Despite losing over 3,000 soldiers and 40,000 civilians, there was always some confidence that GHQ had a plan and that, when the final accounting was complete, Pakistan would be stronger and better positioned. Use of jihadi groups as proxy fighters in Afghanistan and Kashmir may have resulted in some tallies in the liability column, but these would be more than made up for in the final summing of the assets column. Since the past few weeks, however, the wheels seem to have come off and security analysts are quietly pondering the unthinkable: Has the military lost control?
Coming so soon after meetings between Prime Minister Nawaz Sharif and US President Barack Obama, many security analysts wondered whether the drone strike that killed one of Pakistan’s most wanted men, Tehreek-e-Taliban leader Hakimullah Mehsud, was a sign that the CIA was finally cooperating with the ISI to eliminate threats to Pakistan’s national security. The Nation, hardly a left-wing newspaper, echoed this claim just days after the drone strike.
The drone strike on Hakimullah Mehsud may also indicate that the relationship between Pakistani and American intelligence agencies is on the mend. It is highly likely that the fruitful result was achieved with the involvement of Pakistan’s co-operation in intelligence.

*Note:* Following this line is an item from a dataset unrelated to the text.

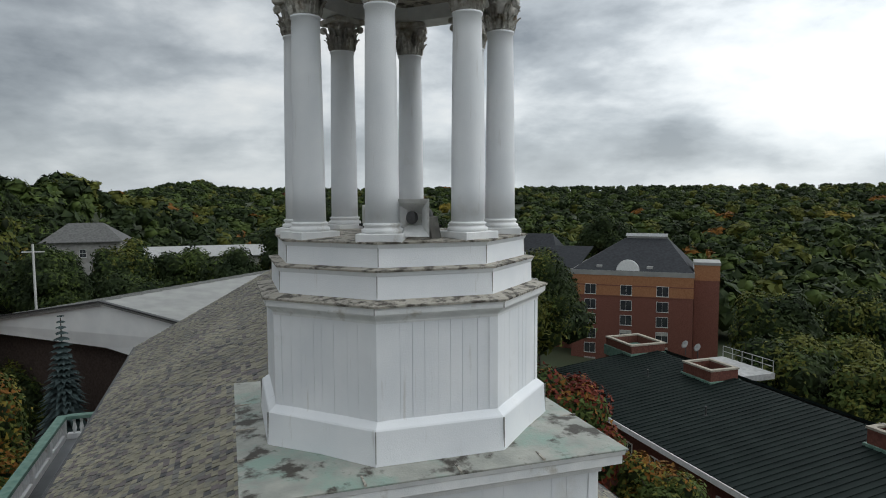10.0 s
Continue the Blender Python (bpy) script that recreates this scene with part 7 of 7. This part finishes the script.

In the past, such reports would have been enough to quiet the hum of anger, but this time it has been largely ignored. If the ISI was complicit in Mehsud’s death – a legitimate goal of the agency – it has only barely managed to keep itself out of the spotlight while Islamist politicians fan the flame of religious fervor to build their own power at the cost of confusing the people about who is the real enemy.

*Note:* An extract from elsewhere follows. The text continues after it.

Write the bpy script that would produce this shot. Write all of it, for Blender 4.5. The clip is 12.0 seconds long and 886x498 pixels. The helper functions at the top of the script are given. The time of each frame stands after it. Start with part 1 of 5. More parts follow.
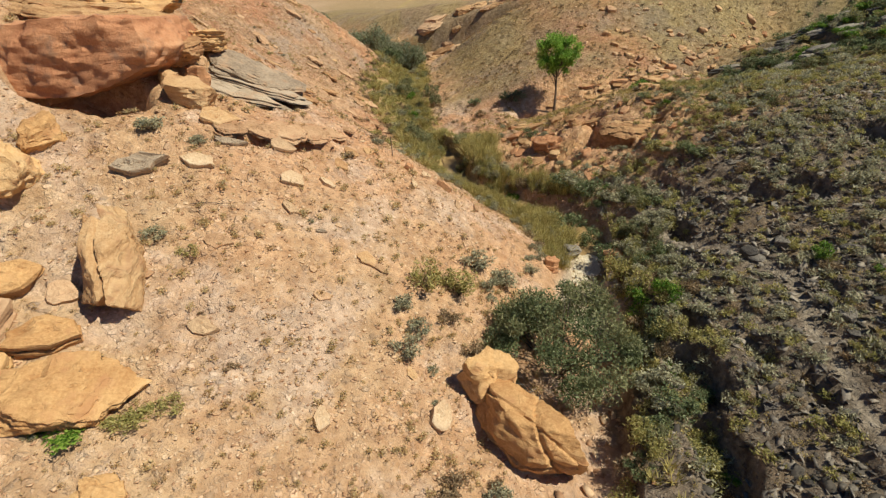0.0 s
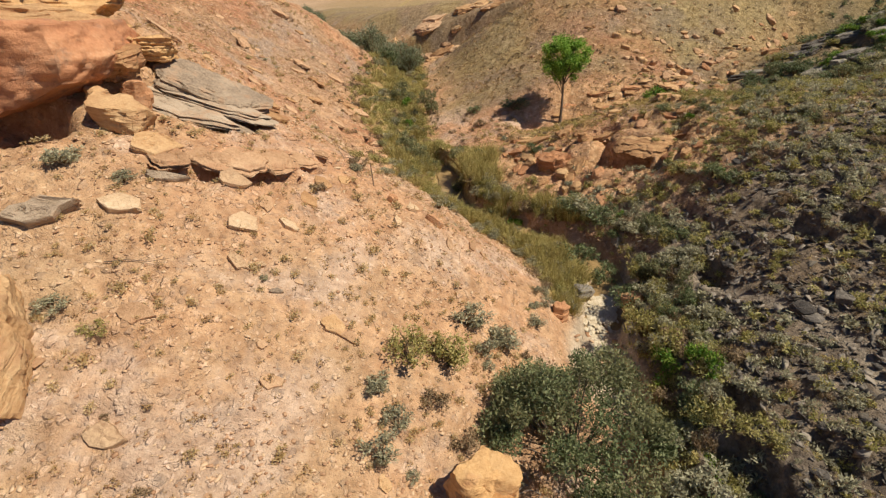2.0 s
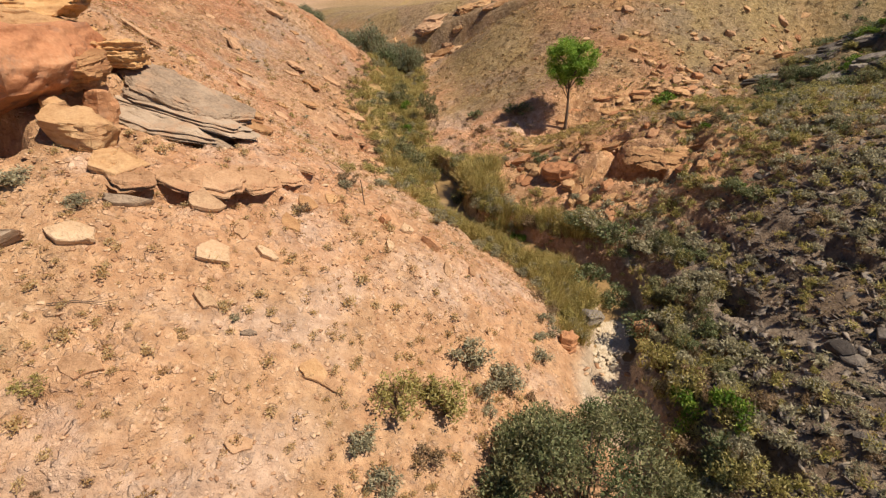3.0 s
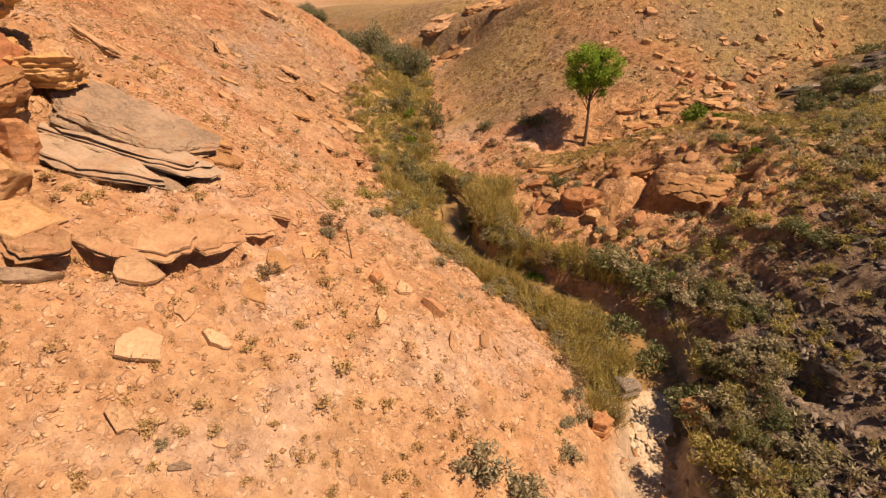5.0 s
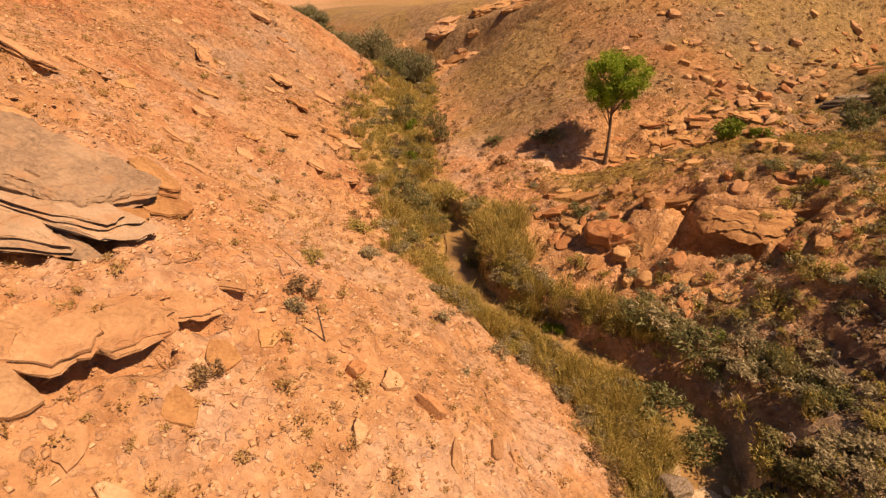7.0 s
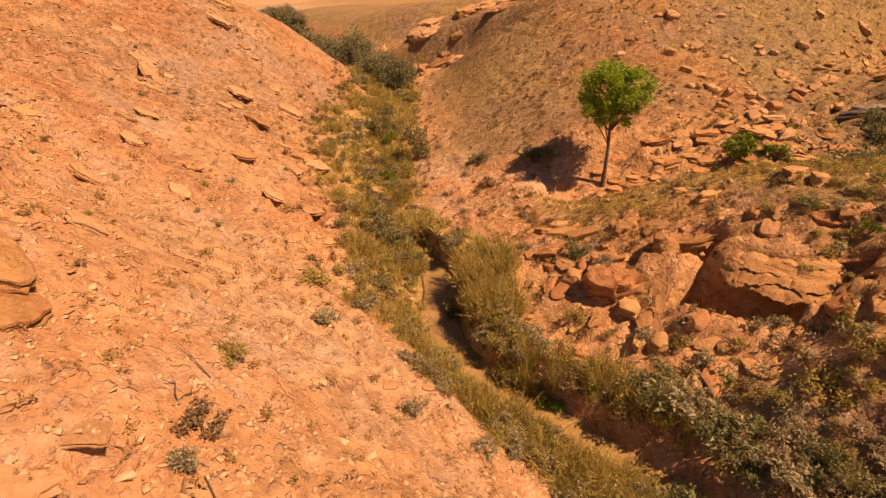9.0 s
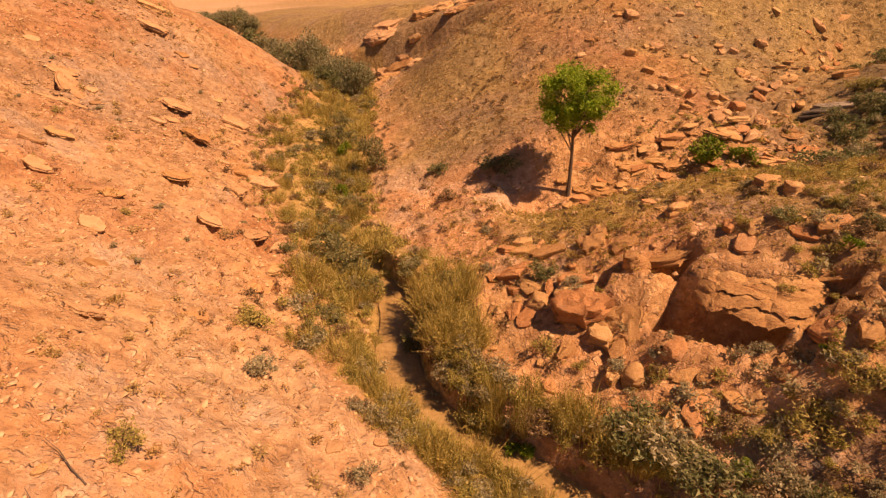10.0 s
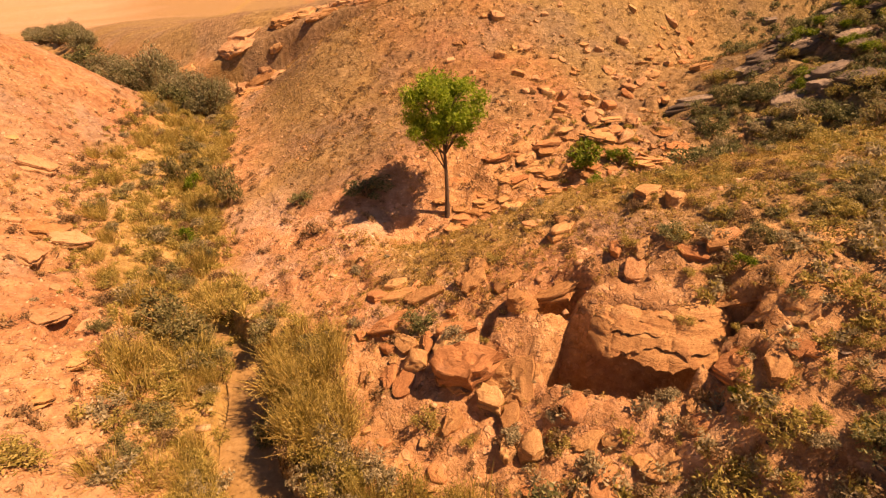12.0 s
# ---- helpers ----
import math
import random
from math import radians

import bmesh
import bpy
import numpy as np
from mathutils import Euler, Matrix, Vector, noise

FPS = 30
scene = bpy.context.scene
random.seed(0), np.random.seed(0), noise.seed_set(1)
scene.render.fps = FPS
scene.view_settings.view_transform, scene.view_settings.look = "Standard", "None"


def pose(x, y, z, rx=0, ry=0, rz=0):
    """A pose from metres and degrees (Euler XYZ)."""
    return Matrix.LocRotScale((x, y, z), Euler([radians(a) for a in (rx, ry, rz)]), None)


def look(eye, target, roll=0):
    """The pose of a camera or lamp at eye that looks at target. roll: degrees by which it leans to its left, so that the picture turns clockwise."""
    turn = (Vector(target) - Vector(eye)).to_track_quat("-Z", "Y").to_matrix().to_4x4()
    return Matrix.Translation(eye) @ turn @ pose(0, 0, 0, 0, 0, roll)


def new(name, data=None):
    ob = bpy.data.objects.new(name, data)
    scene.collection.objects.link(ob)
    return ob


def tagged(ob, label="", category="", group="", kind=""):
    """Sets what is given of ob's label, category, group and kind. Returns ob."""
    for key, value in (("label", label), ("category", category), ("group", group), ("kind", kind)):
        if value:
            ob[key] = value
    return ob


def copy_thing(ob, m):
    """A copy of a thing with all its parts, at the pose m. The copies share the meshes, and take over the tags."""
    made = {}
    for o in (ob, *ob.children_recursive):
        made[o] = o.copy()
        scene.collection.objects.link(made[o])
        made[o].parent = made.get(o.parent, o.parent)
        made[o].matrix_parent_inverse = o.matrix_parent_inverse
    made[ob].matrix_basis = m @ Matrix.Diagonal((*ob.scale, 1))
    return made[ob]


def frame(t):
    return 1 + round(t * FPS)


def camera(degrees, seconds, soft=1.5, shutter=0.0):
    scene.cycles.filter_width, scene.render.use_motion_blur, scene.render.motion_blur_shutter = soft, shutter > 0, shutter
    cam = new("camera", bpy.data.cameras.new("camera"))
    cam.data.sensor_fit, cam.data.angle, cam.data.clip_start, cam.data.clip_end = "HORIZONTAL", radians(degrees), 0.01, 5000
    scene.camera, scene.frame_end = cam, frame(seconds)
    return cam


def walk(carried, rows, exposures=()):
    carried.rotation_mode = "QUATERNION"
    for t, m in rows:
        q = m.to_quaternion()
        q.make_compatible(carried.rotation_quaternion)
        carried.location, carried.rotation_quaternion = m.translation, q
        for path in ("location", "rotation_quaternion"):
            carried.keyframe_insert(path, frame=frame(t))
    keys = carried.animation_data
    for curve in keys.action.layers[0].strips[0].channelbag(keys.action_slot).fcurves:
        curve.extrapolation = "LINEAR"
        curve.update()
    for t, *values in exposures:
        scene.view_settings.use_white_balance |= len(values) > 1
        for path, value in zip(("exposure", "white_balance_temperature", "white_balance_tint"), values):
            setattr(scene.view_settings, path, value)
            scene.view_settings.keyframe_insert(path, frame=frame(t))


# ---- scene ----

Jamiat Ulema-e-Islam (F) chief Maulana Fazlur Rehman termed the anti-Pakistan terrorist leader as ‘shaheed’, soon followed by Jamaat-e-Islami amir Munawar Hasan. ISPR has demanded an ‘unconditional apology‘ from the Jamaati leader, but the bigger story is that the Islamist politicians now feel emboldened to make such explicitly pro-Taliban statements at all. Clearly, the Islamist politicians are reading from their own script.
This also explains the recent ascent of former ISI-chief and fervent jihadi Hamid Gul to the head of Ex-Servicemen’s Society, where his first major task has been to bring the Islamist parties back under direction of ISI as he himself had first done in the 1990s when he created Islami Jamhoori Ittehad alliance to prevent Benazir Bhutto and her liberal Pakistan People’s Party from taking power through democratic elections. Only Gul, with his close relationships with both ISI and the various jihadi factions under the Taliban umbrella, would have the credibility with both sides to broker an agreement that prevents the Islamists from finally turning completely against the military.
Outright mutiny is a danger that the military has been facing for some time. Following the American raid that nabbed Osama bin Laden, former military officers told reporters that COAS Gen Kayani and DG ISI Gen Pasha were facing open rebellion by a growing number of soldiers who saw America, not the Pakistan Taliban, as the real enemy.
Last August, five Army officers were court martialled after being discovered to be secretly involved with a banned extremist organisation. A Taliban prison break that freed top Taliban militants including a former PAF technician last year was found to have been an inside job. The terrorist attack on PNS Mehran, too, was determined to have involved secret cooperation from within the military ranks. But whereas Bangladesh has sentenced 152 soldiers to death for conspiring to mutiny, though, Pakistan military has held almost no one to account for cooperation in jihadi attacks against military targets.
This morning, unidentified men on a motorcycle killed Haqqani Network leader Nasiruddin Haqqani as he walked down a street in Islamabad. The Haqqani Network, the group of jihadis under the command of Jalaluddin Haqqani, was the militant group former US Chairman Joint Chiefs Admiral Mike Mullen famously termed as ‘a veritable arm of the ISI’, and has been defended in the media as ‘pro-Pakistan’. An Afghan intelligence source has told The New York Times that Haqqani’s death was the result of a family feud. In an interesting twist, however, TTP spokesman Shahidullah Shahid has pointed fingers at the ISI as the agency responsible for Haqqani’s death.
A few years ago, the CIA killing Hakimullah Mehsud and the ISI killing Nasiruddin Haqqani would have been praised as cooperation between the two intelligence agencies. Today, though, the deaths of terrorists are being mourned as Pakistan’s loss. Meanwhile, for possibly the first time, ISPR has been forced to publicly request that Islamist politicians stop praising terrorists responsible for attacking Pakistan’s military. Taken together, a worrying picture is beginning to emerge.
For decades the military has managed a careful balance of support for jihadi groups with which it shared foreign policy objectives (Afghanistan, Kashmir) with opposition to those that threatened its control of domestic security and stability (TTP). Today, an increasing number of security analysts fear that the scales have tipped, and the military has lost control of the jihadi monster it helped create.